Note: This is NOT the same as "95% probability that θ is in this interval"!
Bias-Variance Trade-off
Bias
How far off is our estimator on average?
$$\text{bias}(\hat{\theta}) = \mathbb{E}[\hat{\theta}] - \theta^*$$
Unbiased: $\mathbb{E}[\hat{\theta}] = \theta^*$
Example: Sample variance $\frac{1}{N}\sum(x_i - \bar{x})^2$ is biased! The unbiased version divides by N-1.
Variance
How much does our estimate fluctuate across different datasets?
$$\text{Var}(\hat{\theta}) = \mathbb{E}[(\hat{\theta} - \mathbb{E}[\hat{\theta}])^2]$$
Mean Squared Error
Combines both: $$\text{MSE}(\hat{\theta}) = \mathbb{E}[(\hat{\theta} - \theta^*)^2] = \text{bias}^2 + \text{variance}$$
Key insight: Sometimes it's worth accepting bias if it substantially reduces variance!

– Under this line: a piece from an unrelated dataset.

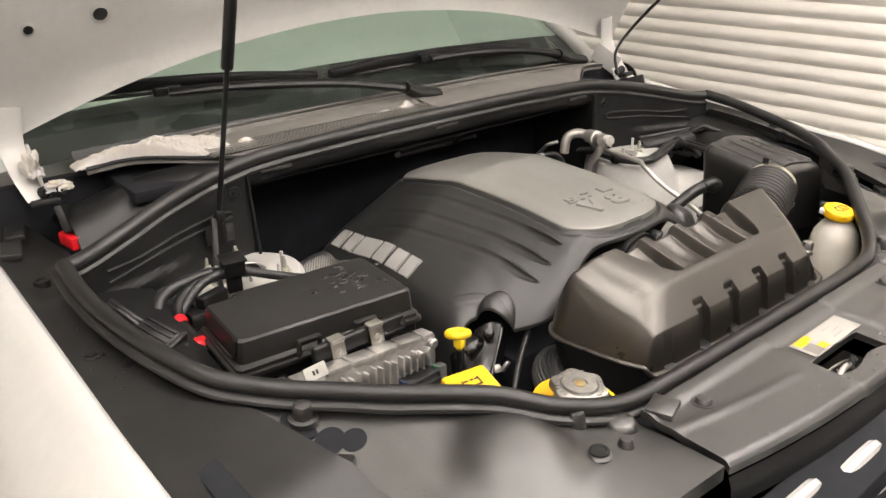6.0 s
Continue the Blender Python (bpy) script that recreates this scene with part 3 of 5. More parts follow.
def fenders():
    crest = [(0.28, 0.985), (0.45, 1.048), (0.60, 1.080), (0.80, 1.110), (1.10, 1.137), (1.35, 1.158), (1.62, 1.19)]
    pull = [(0.28, 0.11), (0.40, 0.05), (0.55, 0.015), (0.8, 0.0), (1.62, -0.012)]
    for s in (-1, 1):
        f = thing("fender", (s * 0.9, 0.9, 0.8), "glossy white front fender of the car", "fender", "front fenders")
        rows = []
        for k in range(46):
            y = 0.28 + 1.34 * k / 45
            c, q = lerp_table(y, crest), lerp_table(y, pull)
            rows.append([(s * (x - q), y, c + dz) for x, dz in ((0.829, -0.030), (0.829, -0.014), (0.831, -0.009), (0.836, -0.006), (0.845, -0.0062), (0.856, -0.010), (0.870, -0.018), (0.89, -0.032), (0.915, -0.054), (0.94, -0.084), (0.96, -0.12), (0.98, -0.16), (0.98, -0.4))])
        part("skin", sheet([r[3:] for r in rows]), WHITE, f)
        part("edge_flange", sheet([r[:4] for r in rows]), WHITE, f)
        tr = thing("fender_shield", (s * 0.80, 0.9, 1.05), "black plastic fender shield, wet, with push pins", "trim panel", "fender shields")
        path = FRONT_L[::-1] if s < 0 else FRONT_R
        edge = sorted((y, abs(x)) for x, y, z in path if y > 0.55)
        rise = sorted((y, z) for x, y, z in path if y > 0.55)
        rows = []
        for k in range(41):
            y = 0.42 + 1.08 * k / 40
            c, q = lerp_table(y, crest), lerp_table(y, pull)
            inner = max(lerp_table(y, edge) + 0.004, lerp_table(y, [(0.42, 0.585), (0.60, 0.640), (0.80, 0.705)])) if y < 1.165 else lerp_table(y, [(1.165, 0.785), (1.22, 0.745), (1.3, 0.735), (1.5, 0.775)])
            zi = min(lerp_table(y, rise) - 0.012, c - 0.014) if y < 1.165 else c - 0.03
            if y < 0.62:
                zi = c - 0.030
            xo = 0.8295 - q
            col = []
            for j in range(11):
                t = j / 10
                x = inner + (xo - inner) * t
                z = zi + (c - 0.014 - zi) * t - 0.006 * math.sin(math.pi * t)
                col.append((s * x, y, z))
            rows.append(col)
        part("shield", sheet(rows, 0.012), WETTRIM, tr)
        for px, py, r in ((0.806, 0.99, 0.014), (0.772, 0.945, 0.0125), (0.80, 1.22, 0.012)):
            c = lerp_table(py, crest)
            part("push_pin", lathe([(0.0, 0.006), (r * 0.55, 0.0055), (r * 0.6, 0.003), (r * 0.95, 0.002), (r, 0.0), (r, -0.012)], (s * px, py, c - 0.021), (0, 0, 1), 18), TRIM, tr)
        for ax, ay in ((0.81, 1.34), (0.79, 1.40)):
            # black block puts the well's shade on the shield; nothing is cut out
            part("well", obox((s * ax, ay, lerp_table(ay, crest) - 0.018), (0.03, 0.07, 0.012), pose(0, 0, 0, 0, 0, s * 12), 0.003), INK_SHADE, tr)
        part("inner_rail", sheet([[(s * x, y, z) for x, z in ((0.655, zb - 0.045), (0.662, zb - 0.012), (0.70, zb), (0.772, zb + 0.008))] for y, zb in ((0.86, 1.052), (0.93, 1.062), (1.02, 1.080), (1.12, 1.095), (1.17, 1.100))] if s < 0 else
                                  [[(s * x, y, z) for x, z in ((0.700, zb - 0.045), (0.718, zb - 0.012), (0.735, zb), (0.772, zb + 0.008))] for y, zb in ((0.86, 1.055), (0.93, 1.070), (1.02, 1.090), (1.12, 1.10), (1.17, 1.105))], 0.02), BLACK if s < 0 else WETTRIM, tr)


fenders()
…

This is exactly what regularization does.
Summary
| Concept | Key Idea |
|---|---|
| MLE | Choose θ that maximizes probability of observed data |
| NLL | Negative log-likelihood; what we minimize |
| Sufficient Statistics | Compress data without losing information about θ |
| ERM | Generalization of MLE to any loss function |
| Regularization | Penalty on complexity to prevent overfitting |
| MAP | MLE + prior = regularized MLE |
| Bayesian | Full distribution over θ, not just point estimate |
| Posterior Predictive | Integrate predictions over parameter uncertainty |
| Bootstrap | Approximate sampling distribution by resampling |
| Bias-Variance | MSE = bias² + variance; trade-off is fundamental |